As the number of Web sites offering per­sonalization grows, so does the number of logins and passwords for users to remem­ber. As a result, many Web users are now experiencing “login fatigue,” either forget­ting their usernames and passwords or refusing to revisit a Web site with a unique login. The inability to solve this problem hinders online marketers.

“People's inability to remember their username and password is frequently the biggest obstacle to return visits,” said Dagny Prieto, a New York-based user experience consultant.

One approach to solving the challenge is to implement technologies that allow users to create a single, secure digital identity that they control, much like consumers use one credit card to make purchases at different stores. With this capability, users can “become visitors and registrants with other sites without creating a new login or password,” said Bill Washburn, executive director of The OpenID Foundation, an organization formed to help promote, pro­tect and enable the OpenID technologies and community. He pointed out current examples of what he calls open, portable identities, such as a Google login which provides access Google services, from Gmail to Google Analytics.

New technologies such as OpenID aim to close the gap moving forward, allowing users to take their identity data to any Web site not only to log in, but also to use profile data.

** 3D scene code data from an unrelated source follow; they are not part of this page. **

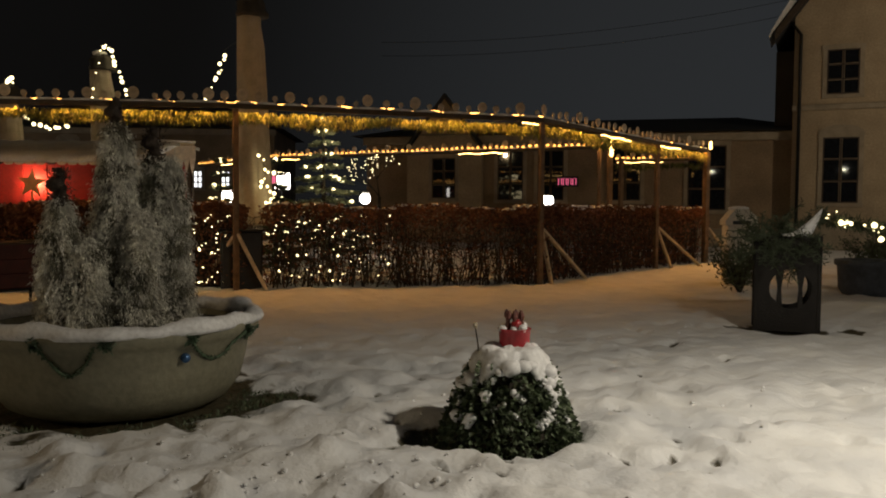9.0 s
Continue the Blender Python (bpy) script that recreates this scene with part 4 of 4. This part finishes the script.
def fringed_awning():
    t = thing("awning", (4.30, 15.5, 0), "cream fringed awning on timber posts beside the stall", "awning")
    part("roof_cloth", Mesh().box(0, 0, 2.35, 0.64, 1.3, 2.40, bevel=0.02), ICICLE, t)
    part("snow", Mesh().box(-0.02, -0.02, 2.402, 0.66, 1.32, 2.45, bevel=0.025), SNOW, t, "sheet of snow")
    part("front_cloth", Mesh().box(0.0, -0.012, 2.09, 0.64, -0.002, 2.35, bevel=0.003), ICICLE, t)
    part("side_cloth", Mesh().box(0.642, 0.0, 2.09, 0.654, 1.3, 2.35, bevel=0.003), ICICLE, t)
    rg = random.Random(16)
    for k in range(6):
        w, ln = 0.107, rg.uniform(0.14, 0.40)
        m = pose(0.054 + k * 0.1065, -0.007, 2.092)
        part("fringe_point", Mesh().prism([(-w / 2, 0), (w / 2, 0), (w * 0.35, -ln * 0.35), (w * 0.12, -ln * 0.8), (0, -ln), (-w * 0.14, -ln * 0.75), (-w * 0.38, -ln * 0.3)], -0.005, 0.005, m), ICICLE, t, "cream cloth point")
    for x in (0.04, 0.60):
        for y in (0.05, 1.25):
            part("upright", Mesh().bar((x, y, -0.05), (x, y, 2.35), 0.05, 0.05), WOOD_DARK, t)


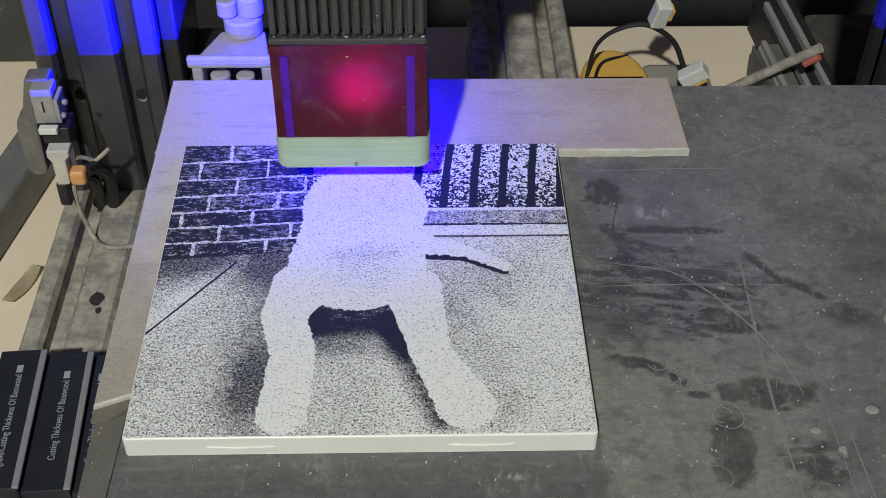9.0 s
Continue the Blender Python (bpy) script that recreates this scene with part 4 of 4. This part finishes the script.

Sites currently utilizing OpenID include Plaxo and LiveJournal. ( also uses it.) Members of the OpenID Foundation include the BBC, Google, Yahoo, Microsoft, and IBM.

Kendall Allen, managing director of Incognito Digital, LLC, welcomes the moves. “In today's marketplace, where social media is an increasingly valid and powerful method for perpetuating both corporate and personal brand, digital identity management is crucial and cen­tralization is [a] welcome development.”

For Washburn, the success of digital identity technologies relies upon educat­ing both developers and consumers. The former needs to know how the technology works and best practices for creating a con­sistent user interface. The latter needs to know how to use a single digital identity.

Opponents of a digital identity point to the potential for fraud as a major hole in the argument. “At this moment, there are some developments to protect against fraud,” Washburn said — good news for marketers, who seek to grow audiences while balancing both personalization and privacy concerns.